What engines came in the 1964-1967 Buick Sport Wagon Custom?
The main engines were Buick’s 300 cubic-inch V8 in 2-barrel and 4-barrel forms, with the 340 cubic-inch V8 appearing in later applications. Published period ratings ranged from 210 to 260 gross horsepower depending on engine and induction.
Is the Sport Wagon Custom reliable?
A well-maintained example can be reliable by 1960s standards. The Buick V8s are robust, and the chassis is conventional. Reliability problems usually come from age: old wiring, stale fuel systems, cooling neglect, worn suspension, leaking seals and improperly adjusted drum brakes.
What are the known problem areas?
Rust and water leaks are the major concerns. Inspect the roof glass channels, windshield and rear glass areas, cargo floor, spare-tire well, tailgate, rockers, lower quarters, body mounts and frame. Missing roof trim or damaged wagon-specific glass can be difficult and costly to replace.
Which version is most desirable?
Collectors tend to favor Sport Wagon Custom models with complete glass-roof trim, strong original documentation, attractive factory colors, nine-passenger seating when desired, and the more powerful 4-barrel V8 combinations.

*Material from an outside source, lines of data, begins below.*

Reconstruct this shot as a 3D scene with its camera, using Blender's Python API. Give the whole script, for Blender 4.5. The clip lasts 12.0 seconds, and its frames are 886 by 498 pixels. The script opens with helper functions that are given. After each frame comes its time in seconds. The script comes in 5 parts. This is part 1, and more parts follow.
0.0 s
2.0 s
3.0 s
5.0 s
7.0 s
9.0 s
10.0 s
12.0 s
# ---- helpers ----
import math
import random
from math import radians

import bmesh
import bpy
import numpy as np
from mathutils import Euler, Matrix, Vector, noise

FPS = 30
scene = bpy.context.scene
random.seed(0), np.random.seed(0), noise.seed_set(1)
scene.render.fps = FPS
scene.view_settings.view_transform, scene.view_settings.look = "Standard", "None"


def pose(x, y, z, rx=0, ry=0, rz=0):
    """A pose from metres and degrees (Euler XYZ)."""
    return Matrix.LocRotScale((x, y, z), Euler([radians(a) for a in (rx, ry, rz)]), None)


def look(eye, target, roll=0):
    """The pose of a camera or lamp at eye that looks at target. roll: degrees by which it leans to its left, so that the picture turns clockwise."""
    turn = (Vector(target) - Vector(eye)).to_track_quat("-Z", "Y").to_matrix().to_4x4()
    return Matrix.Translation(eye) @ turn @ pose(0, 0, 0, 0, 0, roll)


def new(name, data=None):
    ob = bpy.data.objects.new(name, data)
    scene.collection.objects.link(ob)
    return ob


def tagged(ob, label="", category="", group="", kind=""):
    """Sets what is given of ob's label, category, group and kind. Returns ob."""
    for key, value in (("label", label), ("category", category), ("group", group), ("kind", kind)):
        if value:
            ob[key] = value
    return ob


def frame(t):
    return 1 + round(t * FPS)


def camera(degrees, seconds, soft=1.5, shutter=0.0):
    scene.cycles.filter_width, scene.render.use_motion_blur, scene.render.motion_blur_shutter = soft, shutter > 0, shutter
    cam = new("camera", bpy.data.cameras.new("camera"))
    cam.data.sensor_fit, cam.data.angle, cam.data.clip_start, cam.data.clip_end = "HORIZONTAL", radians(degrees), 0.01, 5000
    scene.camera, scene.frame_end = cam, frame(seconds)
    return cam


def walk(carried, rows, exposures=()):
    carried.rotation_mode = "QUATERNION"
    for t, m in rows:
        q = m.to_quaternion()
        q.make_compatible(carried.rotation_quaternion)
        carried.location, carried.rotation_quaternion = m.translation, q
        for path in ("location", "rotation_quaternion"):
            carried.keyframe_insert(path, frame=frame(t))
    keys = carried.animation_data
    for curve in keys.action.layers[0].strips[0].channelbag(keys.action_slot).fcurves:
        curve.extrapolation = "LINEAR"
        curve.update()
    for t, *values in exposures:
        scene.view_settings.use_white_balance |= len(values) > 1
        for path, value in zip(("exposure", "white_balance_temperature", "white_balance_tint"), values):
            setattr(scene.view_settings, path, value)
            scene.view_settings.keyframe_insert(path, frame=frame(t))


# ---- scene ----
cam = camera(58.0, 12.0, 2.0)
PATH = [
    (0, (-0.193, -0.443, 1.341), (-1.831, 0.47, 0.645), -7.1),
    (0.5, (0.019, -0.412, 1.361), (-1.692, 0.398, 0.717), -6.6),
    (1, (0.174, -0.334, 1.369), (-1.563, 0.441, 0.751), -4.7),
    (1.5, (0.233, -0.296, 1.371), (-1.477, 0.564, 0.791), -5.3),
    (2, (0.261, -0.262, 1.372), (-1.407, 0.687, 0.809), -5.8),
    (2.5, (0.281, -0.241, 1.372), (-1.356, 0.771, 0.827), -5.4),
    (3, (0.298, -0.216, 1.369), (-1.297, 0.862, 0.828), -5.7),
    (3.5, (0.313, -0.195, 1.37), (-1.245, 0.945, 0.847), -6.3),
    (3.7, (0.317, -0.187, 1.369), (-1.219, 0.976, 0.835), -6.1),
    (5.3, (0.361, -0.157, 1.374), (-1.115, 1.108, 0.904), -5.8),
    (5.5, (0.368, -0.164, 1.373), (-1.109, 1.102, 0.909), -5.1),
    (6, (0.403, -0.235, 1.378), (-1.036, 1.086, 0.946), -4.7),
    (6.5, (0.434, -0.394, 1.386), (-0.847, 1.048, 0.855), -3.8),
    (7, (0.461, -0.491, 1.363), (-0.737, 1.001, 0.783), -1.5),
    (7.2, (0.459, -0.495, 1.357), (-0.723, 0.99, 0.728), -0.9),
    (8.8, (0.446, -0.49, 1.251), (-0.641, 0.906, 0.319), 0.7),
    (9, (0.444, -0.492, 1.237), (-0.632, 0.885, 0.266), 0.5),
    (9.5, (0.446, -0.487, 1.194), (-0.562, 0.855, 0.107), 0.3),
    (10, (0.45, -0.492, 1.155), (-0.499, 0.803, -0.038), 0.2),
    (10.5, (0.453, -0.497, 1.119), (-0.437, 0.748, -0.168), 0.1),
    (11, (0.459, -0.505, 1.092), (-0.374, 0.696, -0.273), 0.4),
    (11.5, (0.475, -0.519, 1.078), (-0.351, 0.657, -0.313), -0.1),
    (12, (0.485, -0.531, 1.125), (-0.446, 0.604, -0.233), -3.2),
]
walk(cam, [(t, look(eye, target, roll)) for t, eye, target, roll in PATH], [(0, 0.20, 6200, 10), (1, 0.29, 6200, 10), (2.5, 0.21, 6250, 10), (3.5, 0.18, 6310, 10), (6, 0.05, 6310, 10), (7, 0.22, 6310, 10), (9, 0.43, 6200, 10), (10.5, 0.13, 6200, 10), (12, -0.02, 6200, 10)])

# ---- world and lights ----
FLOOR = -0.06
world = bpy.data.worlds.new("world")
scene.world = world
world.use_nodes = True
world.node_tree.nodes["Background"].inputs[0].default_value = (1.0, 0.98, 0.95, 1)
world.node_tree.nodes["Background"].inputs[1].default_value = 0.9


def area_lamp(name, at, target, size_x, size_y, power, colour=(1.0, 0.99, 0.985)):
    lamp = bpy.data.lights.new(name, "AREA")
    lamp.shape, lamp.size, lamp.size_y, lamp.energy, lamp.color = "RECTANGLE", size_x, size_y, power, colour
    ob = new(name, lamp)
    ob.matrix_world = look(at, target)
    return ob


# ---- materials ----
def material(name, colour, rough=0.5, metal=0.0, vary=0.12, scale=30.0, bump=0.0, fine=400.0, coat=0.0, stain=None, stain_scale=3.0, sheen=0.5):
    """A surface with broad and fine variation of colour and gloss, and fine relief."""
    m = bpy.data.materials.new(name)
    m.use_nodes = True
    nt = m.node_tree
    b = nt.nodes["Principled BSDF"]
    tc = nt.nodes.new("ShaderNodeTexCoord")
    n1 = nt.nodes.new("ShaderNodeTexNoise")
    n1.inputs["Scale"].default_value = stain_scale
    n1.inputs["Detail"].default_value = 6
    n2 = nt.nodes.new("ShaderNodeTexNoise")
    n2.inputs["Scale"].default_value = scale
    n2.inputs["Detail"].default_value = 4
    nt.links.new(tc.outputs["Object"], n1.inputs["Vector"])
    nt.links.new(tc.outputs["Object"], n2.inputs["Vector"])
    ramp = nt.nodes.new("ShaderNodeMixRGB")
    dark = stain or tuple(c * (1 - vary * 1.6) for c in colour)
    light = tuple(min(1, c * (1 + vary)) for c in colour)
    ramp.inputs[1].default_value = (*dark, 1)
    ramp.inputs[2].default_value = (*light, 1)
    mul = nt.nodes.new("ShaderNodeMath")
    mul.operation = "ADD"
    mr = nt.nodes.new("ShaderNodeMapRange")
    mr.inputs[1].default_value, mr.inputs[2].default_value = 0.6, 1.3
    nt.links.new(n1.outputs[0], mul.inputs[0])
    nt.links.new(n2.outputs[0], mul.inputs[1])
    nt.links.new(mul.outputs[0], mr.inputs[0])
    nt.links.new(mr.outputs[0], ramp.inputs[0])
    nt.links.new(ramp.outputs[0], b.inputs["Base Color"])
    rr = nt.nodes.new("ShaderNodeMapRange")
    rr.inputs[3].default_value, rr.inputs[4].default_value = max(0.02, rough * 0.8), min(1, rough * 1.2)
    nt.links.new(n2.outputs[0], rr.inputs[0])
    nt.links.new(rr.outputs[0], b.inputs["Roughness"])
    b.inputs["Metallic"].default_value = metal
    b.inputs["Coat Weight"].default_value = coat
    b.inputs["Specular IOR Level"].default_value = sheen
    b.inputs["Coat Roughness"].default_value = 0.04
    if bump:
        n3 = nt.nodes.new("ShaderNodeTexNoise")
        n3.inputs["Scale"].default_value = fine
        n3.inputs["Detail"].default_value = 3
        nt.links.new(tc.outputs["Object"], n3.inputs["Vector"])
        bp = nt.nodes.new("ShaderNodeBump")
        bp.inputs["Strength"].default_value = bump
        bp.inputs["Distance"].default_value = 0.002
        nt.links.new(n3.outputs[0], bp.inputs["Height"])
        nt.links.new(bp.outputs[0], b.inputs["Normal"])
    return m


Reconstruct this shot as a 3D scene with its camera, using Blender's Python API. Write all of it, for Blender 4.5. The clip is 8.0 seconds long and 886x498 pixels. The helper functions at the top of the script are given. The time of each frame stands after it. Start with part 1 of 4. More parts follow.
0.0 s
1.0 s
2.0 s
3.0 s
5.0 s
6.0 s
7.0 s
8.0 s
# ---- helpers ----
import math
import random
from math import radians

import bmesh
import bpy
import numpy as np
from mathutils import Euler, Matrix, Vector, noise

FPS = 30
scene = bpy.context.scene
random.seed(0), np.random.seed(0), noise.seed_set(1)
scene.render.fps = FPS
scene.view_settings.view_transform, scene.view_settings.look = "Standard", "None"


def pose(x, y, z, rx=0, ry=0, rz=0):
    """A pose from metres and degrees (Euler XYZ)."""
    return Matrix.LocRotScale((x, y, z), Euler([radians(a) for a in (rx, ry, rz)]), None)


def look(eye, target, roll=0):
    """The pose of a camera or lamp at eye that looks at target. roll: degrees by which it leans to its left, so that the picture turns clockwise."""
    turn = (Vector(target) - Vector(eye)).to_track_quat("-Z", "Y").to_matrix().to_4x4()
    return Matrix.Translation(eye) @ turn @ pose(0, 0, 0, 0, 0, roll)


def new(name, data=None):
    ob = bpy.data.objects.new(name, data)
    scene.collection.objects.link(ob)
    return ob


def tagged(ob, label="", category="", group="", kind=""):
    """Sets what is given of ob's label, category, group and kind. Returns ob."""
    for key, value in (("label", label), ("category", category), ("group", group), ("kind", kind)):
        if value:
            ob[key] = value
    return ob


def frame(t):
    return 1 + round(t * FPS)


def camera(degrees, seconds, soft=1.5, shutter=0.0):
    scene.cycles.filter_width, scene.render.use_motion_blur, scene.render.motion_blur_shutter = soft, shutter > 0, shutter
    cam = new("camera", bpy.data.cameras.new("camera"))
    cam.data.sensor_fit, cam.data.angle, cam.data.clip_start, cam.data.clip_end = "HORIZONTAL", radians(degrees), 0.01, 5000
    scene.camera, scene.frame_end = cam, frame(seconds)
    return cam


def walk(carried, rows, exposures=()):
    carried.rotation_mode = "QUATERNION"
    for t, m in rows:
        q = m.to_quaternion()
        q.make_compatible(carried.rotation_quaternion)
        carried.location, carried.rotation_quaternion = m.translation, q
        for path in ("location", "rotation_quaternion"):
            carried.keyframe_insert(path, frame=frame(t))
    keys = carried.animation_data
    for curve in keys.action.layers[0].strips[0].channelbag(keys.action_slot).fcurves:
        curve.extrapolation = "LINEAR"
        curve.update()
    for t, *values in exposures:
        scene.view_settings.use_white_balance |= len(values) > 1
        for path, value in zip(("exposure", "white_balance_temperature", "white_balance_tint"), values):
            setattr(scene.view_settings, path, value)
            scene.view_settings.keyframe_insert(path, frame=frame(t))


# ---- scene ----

Condition and completeness usually matter more than a claimed rare option.
How does the two-speed Super Turbine automatic affect drivability?
It gives smooth, quiet operation but not modern snap. With the 300 2-barrel, acceleration is modest. With a 300 4-barrel or 340 4-barrel, the wagon feels more relaxed and confident in traffic, especially when loaded.
Are parts hard to find?
Mechanical service parts are generally manageable because of GM A-body commonality and Buick engine support. Sport Wagon-specific roof glass, seals, trim, tailgate parts and correct Custom interior pieces are much more difficult.
What is a Buick Sport Wagon Custom worth?
Value depends heavily on structural condition, completeness, documentation, engine specification and restoration quality. Historically, incomplete projects have been far below properly restored or highly original cars, while excellent glass-roof Custom examples have achieved strong five-figure results at public sale.